In order to get out of yet another physical education requirement in college, I halfheartedly signed up for the most convenient health class that would fit into my schedule. Enrolled in Foods and Nutrition, I found myself growing even hungrier day by day as our obsessive teacher railed against the perils of entrees overflowing with fat and sugar and like a preacher, going off on tangents including only one I still remember to this day which is her belief that in order to solve America’s obesity problem, we should find a way to stop emotionalizing food. From comfort food, to chocolates on Valentine’s Day, to cookies at Christmas, to countless dinners on first dates, she warned that as long as we made food a part of a bonding ritual to get closer to another person, we were going to grow larger. While on one hand, she may have had a point, on the other, despite the discomfort most of us feel about the nerve-racking first date dinner audition, she failed to recognize that not only is getting to know someone fun but in doing so, sometimes it’s nice to share food as well or as Curb Your Enthusiasm star Jeff Garlin put it in his newest film, sometimes we just want someone to eat cheese with.
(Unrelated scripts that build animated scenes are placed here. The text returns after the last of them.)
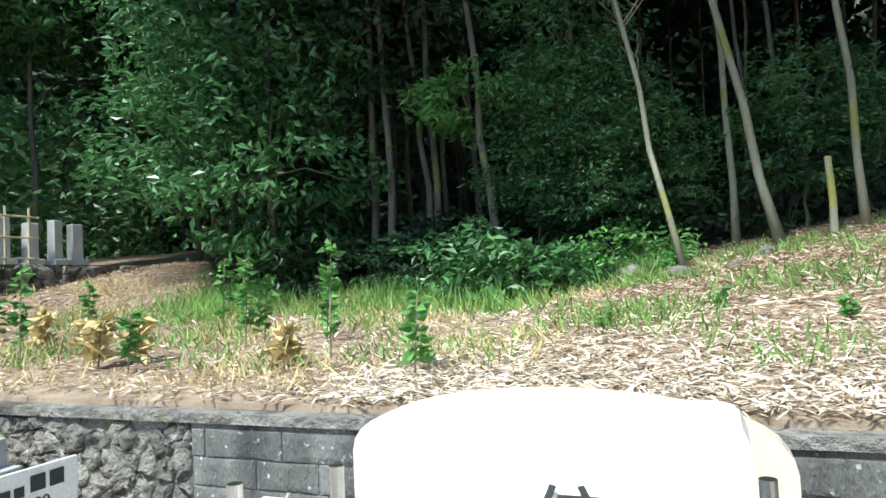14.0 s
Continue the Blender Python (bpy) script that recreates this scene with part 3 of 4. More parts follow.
def ladle(x, y, z, mat, label, tilt):
    e = thing("ladle", RACK @ pose(x, y, z, 0, 0, 0), label, "ladle", "ladles on the rack")
    b = lathe([(0, -0.065), (0.06, -0.065), (0.063, 0.065), (0.058, 0.065), (0.055, -0.06), (0, -0.06)], 24)
    b.transform(Matrix.Rotation(radians(90), 4, "Y") @ Matrix.Rotation(radians(180), 4, "X"))
    part("cup", b, mat, e, smooth=False)
    part("handle", rod(bmesh.new(), ((0.0, 0.0, -0.05), (0.0, tilt, -0.42)), (0.008, 0.007), 8), M_bamboo, e)


for k, (y, c) in enumerate(((0.16, M_blue), (0.27, M_whitep), (0.38, M_whitep), (0.49, M_whitep), (0.61, M_whitep))):
    ladle(RL + 0.07, y, 1.77, c, "blue plastic ladle hung on the rack" if k == 0 else "white plastic ladle with bamboo handle hung on the rack", 0.03 * (k % 3 - 1))
for k in range(2):
    ladle(-0.13 - 0.18 * k, 0.10 - 0.05 * k, 1.63 + 0.012 * k, M_blue, "blue plastic ladle hung beyond the rack", 0.02 * k)
hose = thing("garden_hose", pose(-0.38, 7.35, 0.92), "black coiled garden hose lying in dry leaves", "hose")
hp = [(0.24 * math.cos(a * 0.5) * (1 + 0.12 * math.sin(a * 0.37)) + 0.03 * math.sin(a), 0.20 * math.sin(a * 0.5) * (1 + 0.1 * math.cos(a * 0.21)), 0.02 + 0.004 * a * 0.5 + 0.02 * math.sin(a * 1.3)) for a in range(0, 70)]
part("coil", rod(bmesh.new(), hp, [0.012] * len(hp), 8), M_darkp, hose, smooth=True)

# ---- family grave behind the tan stone ----
mono = bmesh.new()
mv = [mono.verts.new(p) for p in ((-5.80, 8.62, 1.0), (-5.38, 8.74, 1.0), (-5.38, 10.2, 1.0), (-5.80, 10.2, 1.0), (-5.60, 8.83, 2.14), (-5.38, 8.83, 2.14), (-5.36, 10.18, 2.11), (-5.58, 10.18, 2.11))]
for q in ((3, 2, 1, 0), (4, 5, 6, 7), (0, 1, 5, 4), (1, 2, 6, 5), (2, 3, 7, 6), (3, 0, 4, 7)):
    mono.faces.new([mv[i] for i in q])
bmesh.ops.bevel(mono, geom=mono.edges[:], offset=0.008, segments=2, affect="EDGES")
tagged(part("side_stone", mono, M_tan), "tall tapering tan granite side slab of a grave", "grave stone")
grave = thing("family_grave", pose(-8.1, 10.9, 1.08), "broad pale granite family grave with a carved character", "grave")
part("plinth", box(0, 0.35, 0, 2.6, 1.5, 0.28, 0.012), M_tan, grave)
slab = bmesh.new()
prof = [(-0.66, 0.28), (0.66, 0.28), (0.60, 0.98), (0.575, 1.04), (0.52, 1.06), (-0.52, 1.06), (-0.575, 1.04), (-0.60, 0.98)]
f0 = [slab.verts.new((x + 0.2, -0.05, z)) for x, z in prof]
f1 = [slab.verts.new((x * 1.02 + 0.2, 0.42, z - 0.03)) for x, z in prof]
slab.faces.new(f0)
slab.faces.new(f1[::-1])
for i in range(8):
    slab.faces.new((f0[i], f1[i], f1[(i + 1) % 8], f0[(i + 1) % 8]))
bmesh.ops.recalc_face_normals(slab, faces=slab.faces[:])
bmesh.ops.bevel(slab, geom=slab.edges[:], offset=0.01, segments=2, affect="EDGES")
part("main_stone", slab, M_white, grave)
words("inscription", "偏", 0.32, pose(0.25, -0.068, 0.66, 90, 0, 0), M_ink, grave)
arch = bmesh.new()
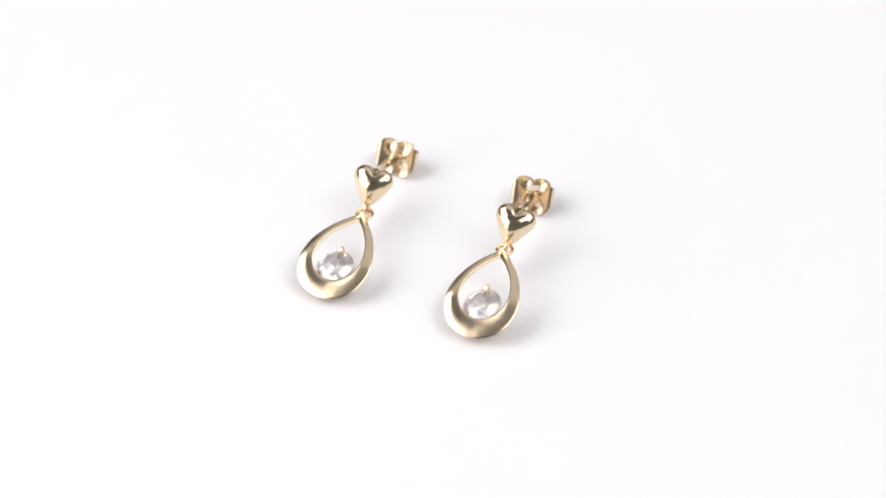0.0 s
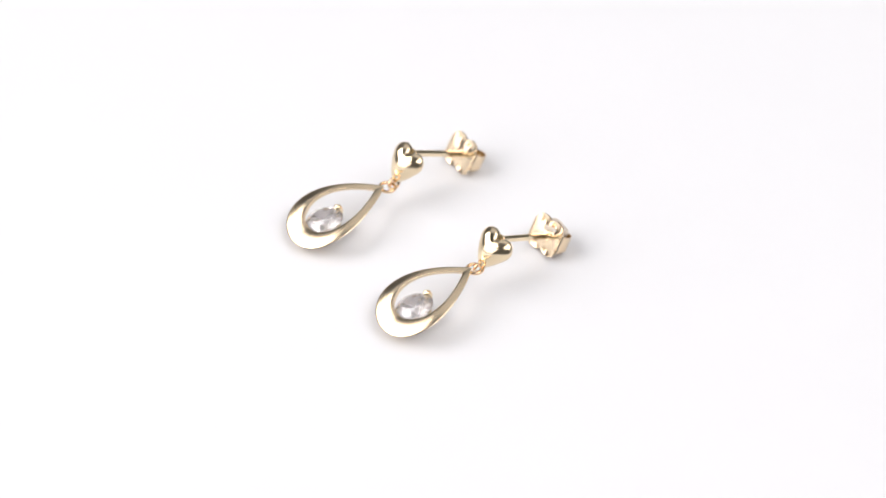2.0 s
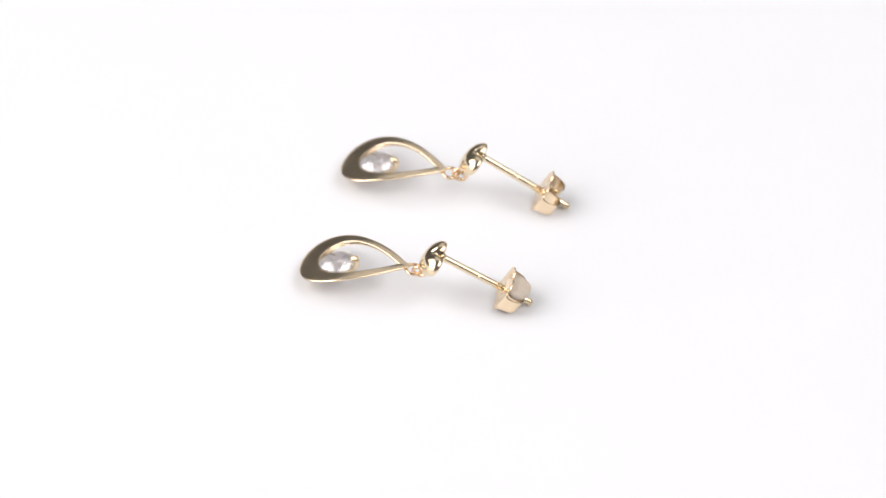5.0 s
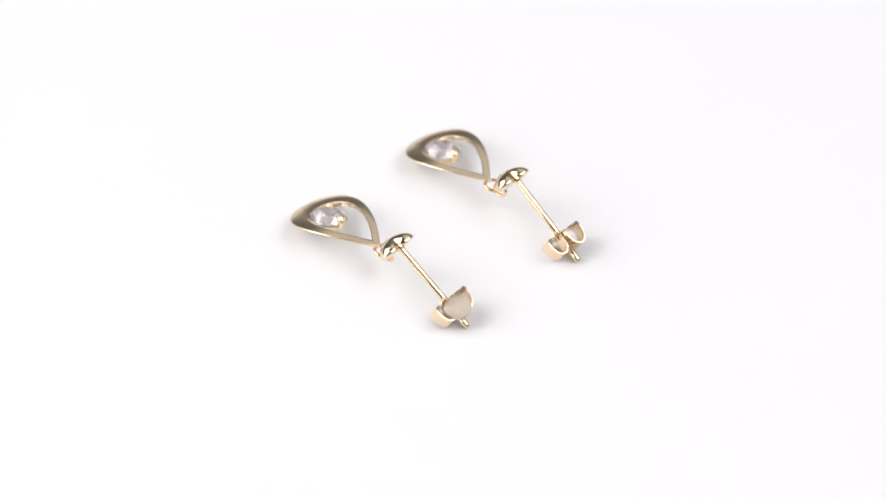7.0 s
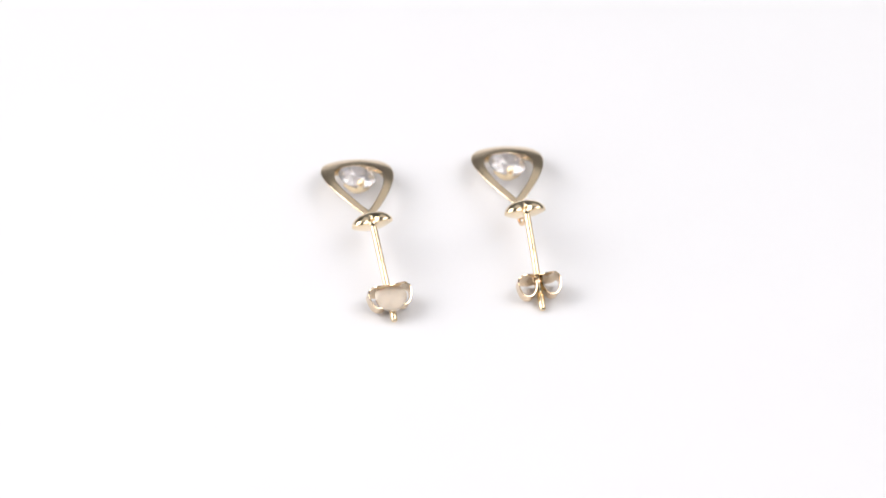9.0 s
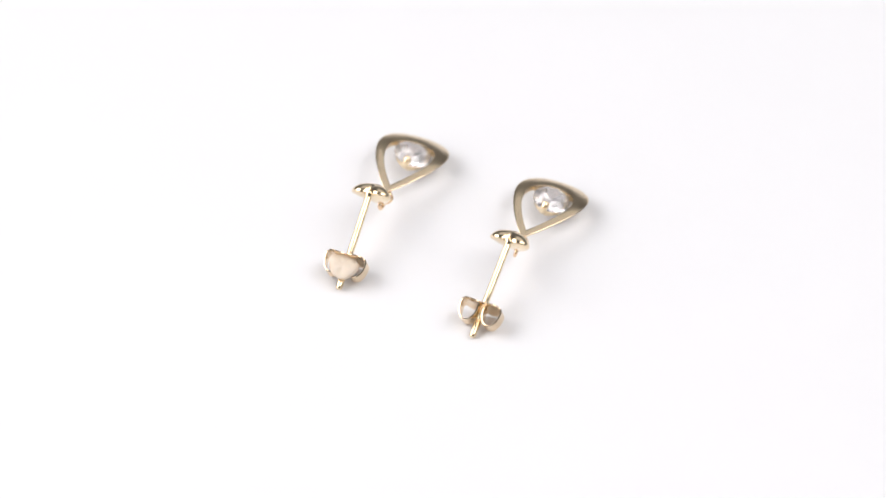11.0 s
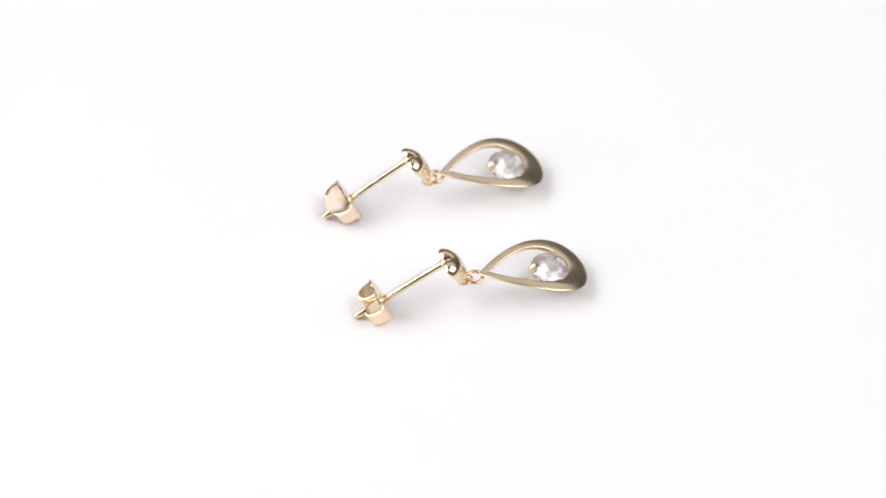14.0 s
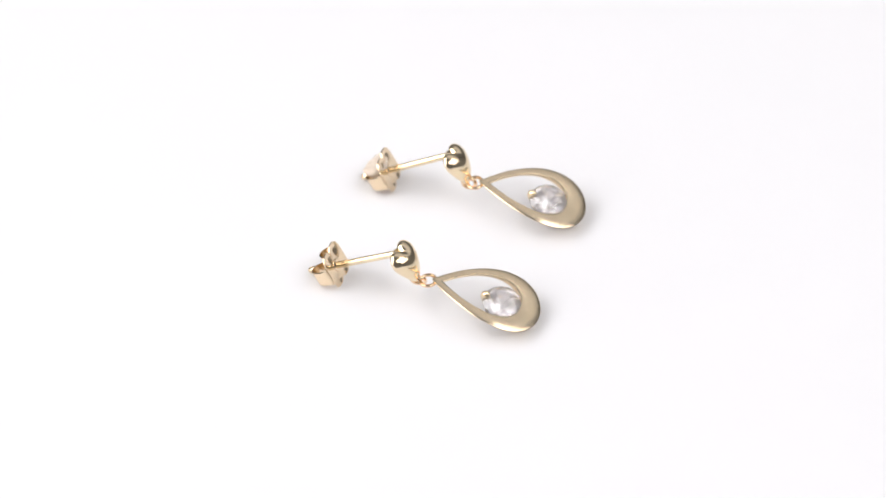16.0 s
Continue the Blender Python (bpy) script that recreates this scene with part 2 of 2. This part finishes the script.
def pad_mesh(m):
    """A soft, uneven pad pressed between the curls of a butterfly back."""
    bm = bmesh.new()
    rings = []
    for r, z in ((0.3, -0.52), (0.8, -0.5), (0.97, -0.36), (1.0, -0.1), (0.97, 0.14), (0.85, 0.27), (0.55, 0.34), (0.2, 0.33)):
        ring = []
        for i in range(28):
            a = 2 * math.pi * i / 28
            swell = 1 + 0.07 * math.cos(2 * a + 0.6) + 0.05 * math.sin(3 * a) + 0.03 * math.sin(5 * a + 1)
            ring.append(m @ mm(1.5 * r * swell * math.cos(a), z + 0.13 * r * math.sin(2 * a + 3 * r) + 0.04 * math.sin(5 * a), -1.38 * r * swell * math.sin(a)))
        rings.append(ring)
    loft(bm, rings, caps=True)
    return finish(bm, 60)


def cup_mesh(m):
    """The half cup that cradles the stone on its prong's side."""
    bm = bmesh.new()
    rings = []
    for i in range(25):
        a = math.pi + radians(-60 + 120 * i / 24)
        ease = 1 - 0.35 * abs(i / 12 - 1) ** 2
        section = ((1.56, -0.30), (1.70, -0.32), (1.62, -0.75), (1.30, -0.35 - 0.85 * ease), (1.16, -0.33 - 0.80 * ease), (1.40, -0.66))
        rings.append([m @ mm(r * math.cos(a), r * math.sin(a), z) for r, z in section])
    loft(bm, rings, caps=True)
    return finish(bm, 50)


def ring_points(centre, x, y, radius, n=36):
    return [centre + (x * math.cos(2 * math.pi * i / n) + y * math.sin(2 * math.pi * i / n)) * radius for i in range(n)]


def earring(apex, along, facing, joint, tip, tilt, roll, label, insert):
    base = Vector(((apex[0] + joint[0]) / 2, (apex[1] + joint[1]) / 2, 0)) * MM
    lift = mm(0, 0, LIFT)
    thing = new("drop_earring")
    thing.location = base
    a = Vector(along).normalized()
    n = Vector(facing)
    n = (n - a * n.dot(a)).normalized()
    w = n.cross(a)
    start = mm(*apex) + lift - base
    drop = basis(a, w, n, start - a * 0.2 * MM)
    part("pendant_frame", pendant_mesh(drop), GOLD_SATIN, thing, "satin yellow gold teardrop frame")

    # the stone leans a little to one side of the frame
    gem_at = drop @ mm(7.42, 0.0, 0.24)
    gn = (n - w * 0.16).normalized()
    ga = (a - gn * a.dot(gn)).normalized()
    seat = basis(ga, gn.cross(ga), gn, gem_at)
    part("gemstone", gem_mesh(seat, 1.95), GEM, thing, "clear round brilliant-cut stone")
    part("setting", cup_mesh(seat), GOLD_WIRE, thing, "small gold cup under the stone")
    claw = [(-0.95, 0, -0.95), (-1.45, 0, -0.75), (-1.86, 0, -0.35), (-1.95, 0, 0.05), (-1.84, 0, 0.34), (-1.60, 0, 0.50), (-1.40, 0, 0.52)]
    part("prong", tube([seat @ mm(*c) for c in claw], [0.24 * MM, 0.27 * MM, 0.29 * MM, 0.33 * MM, 0.42 * MM, 0.38 * MM, 0.18 * MM]), GOLD_WIRE, thing)
    for side in (-1, 1):
        stay = [(0.5, side * 0.98, -0.85), (1.1, side * 1.15, -0.55), (1.55, side * 1.2, -0.15)]
        part("setting_arm", tube([seat @ mm(*c) for c in stay], 0.17 * MM), GOLD_WIRE, thing)

    # stud
    j, e = mm(*joint) + lift - base, mm(*tip) + lift - base
    d = (e - j).normalized()
    down = start - j
    down = (down - d * down.dot(d)).normalized()
    hn = -d
    hx = (-down).cross(hn)
    lean = Matrix.Rotation(radians(tilt), 3, hn)
    nod = Matrix.Rotation(radians(-6), 3, hx)
    heart = basis(nod @ lean @ hx, nod @ lean @ -down, nod @ hn, j + hn * 0.2 * MM + hx * 0.02 * MM + down * 0.92 * MM)
    part("heart", heart_mesh(heart, 4.18, 3.9), GOLD_BRIGHT, thing, "polished puffed gold heart")
    reach = (e - j).length / MM
    stick = basis(d.orthogonal().normalized(), d.cross(d.orthogonal().normalized()), d, j)
    rp = 0.345
    prof = [(rp + 0.16, -0.15), (rp + 0.14, 0.12), (rp, 0.3), (rp, 4.0), (rp - 0.05, 4.06), (rp - 0.05, 4.16), (rp, 4.22), (rp, reach - 1.9), (rp - 0.07, reach - 1.8), (rp - 0.07, reach - 1.55), (rp, reach - 1.45),
            (rp, reach - 0.12), (rp - 0.03, reach + 0.05), (rp - 0.1, reach + 0.16), (0.08, reach + 0.22)]
    part("post", turned([(r * MM, z * MM) for r, z in prof], stick), GOLD_WIRE, thing, "straight gold ear post")

    # links
    r_at = start - a * 0.52 * MM - n * 0.42 * MM
    rn = (n + d * 0.25).normalized()
    rx = (a - rn * a.dot(rn)).normalized()
    part("jump_ring", tube(ring_points(r_at, rx, rn.cross(rx), 0.78 * MM), 0.18 * MM, True), GOLD_RING, thing, "small reddish gold jump ring")
    foot = heart @ mm(0, -0.60 * 3.9, -0.35)
    bx = (r_at - foot).normalized()
    by = (hn - bx * hn.dot(bx)).normalized()
    part("bail", tube(ring_points(foot + bx * 0.60 * MM - hn.cross(hx) * 0.12 * MM, bx * 1.15, by, 0.60 * MM), 0.18 * MM, True), GOLD_RING, thing, "small gold loop under the heart")

    # butterfly back
    wing = Vector((0, 0, 1)).cross(d).normalized()
    wing = (Matrix.Rotation(radians(roll), 3, d) @ wing).normalized()
    up = d.cross(wing)
    at = j + d * (reach - 3.15) * MM
    hold = basis(wing, up, d, at)
    back = part("butterfly_back", clutch_mesh(hold @ pose(0, 0.13 * MM, 0)), GOLD_SHEET, thing, "stamped gold butterfly back")
    collar = [(0.36, -0.12), (0.62, -0.1), (0.66, 0.0), (0.5, 0.12), (0.46, 0.5), (0.36, 0.5)]
    part("collar", turned([(r * MM, z * MM) for r, z in collar], hold), GOLD_SHEET, back)
    if insert:
        part("insert", pad_mesh(hold @ pose(0, 1.02 * MM, 1.15 * MM)), SILICONE, back, "milky tan silicone pad")
    tagged(thing, label, "earring", "pair of earrings")
    return thing, base


PAIR = [
    earring((-8.185, -0.40, 0.10), (-0.1795, -0.9691, -0.148), (-0.057, -0.1586, 0.9847), (-7.718, 3.411, 2.60), (-6.462, 12.356, -2.282), -5.0, 0.0,
            "gold teardrop earring with heart stud, clear stone, open butterfly back", False),
    earring((6.72, -2.89, 0.31), (-0.103, -0.978, -0.153), (-0.083, -0.1841, 0.977), (7.572, 0.551, 2.64), (8.128, 9.507, -2.21), 0.0, 0.0,
            "gold teardrop earring with heart stud, clear stone, silicone-filled back", True),
]


def motions():
    """The pair turns clockwise on its board at an even pace."""
    for thing, base in PAIR:
        rows = []
        for k in range(33):
            t = k * 0.5
            turn = pose(0, 0, 0, 0, 0, -10.3 - 16.74 * t)
            rows.append((t, turn @ Matrix.Translation(base)))
        walk(thing, rows)


motions()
Part Italian, I’m a cheese lover from way back whether it is cooked into dishes like ziti or piled onto pizza, the title instantly attracted me and after watching the entire movie, I can happily say that the charms of the entire film go way beyond its cute title. Previously known to me as Jeff, one of my favorite Curb characters who as Larry David’s agent/loyal sidekick has a laid back manner and willingness to go along with whatever ridiculous situation the two find themselves in, no questions asked, Garlin makes us forget that more scheming character within minutes of Cheese but keeps one important trait and that is his willingness to let others shine and go along with the given situation. Possibly indicative of his own background working on Second City, Garlin’s character James may be our main character but is consistently upstaged by the rest of the cast. However, he’s the heart of our film as, in an update of the classic Oscar winning Marty, to which Cheese makes several references, we follow the thirty-nine year old struggling actor who works on Second City while looking for his big break, living with his mother (Mina Kolb) and trying to meet a nice woman.
Overweight and frustrated, James is the type of character who would’ve driven my Nutrition professor nuts with his nightly ritual of going to the local mom and pop market to buy snacks filled with sugar and fat such as his beloved rice pudding from a shopkeeper who, like a bartender to an alcoholic, always wants to cut him off. Prone to leaving his Overeaters Anonymous meeting (of which he is the only male) during the final silent meditation and hanging around with his scene-stealing best friend Luca (David Pasquesi), things begin looking up for James when he meets the wacky, hot, ice cream server Beth (Sarah Silverman) who teases James with ice cream delights and a trip lingerie shopping as they embark on an awkward courtship. While Silverman’s Beth is arguably the most enticing yet maddeningly odd girl James has probably ever come into contact with, he also meets cute with Stella, a like-minded jazz fan and teacher (Bonnie Hunt), who may be better suited to the self-loathing James.
Far from having everything work out in a predictable manner, the freewheeling Cheese, although written by its star Garlin, feels refreshingly improvised and inspiringly natural in even the most ridiculous situations and not only will it make Garlin’s Curb fans look at him in a new light but it’s also great date fare for those of us who, like James are also looking for someone to eat cheese with. And as Larry David might say, that’s “pretty, pretty, pretty good” indeed.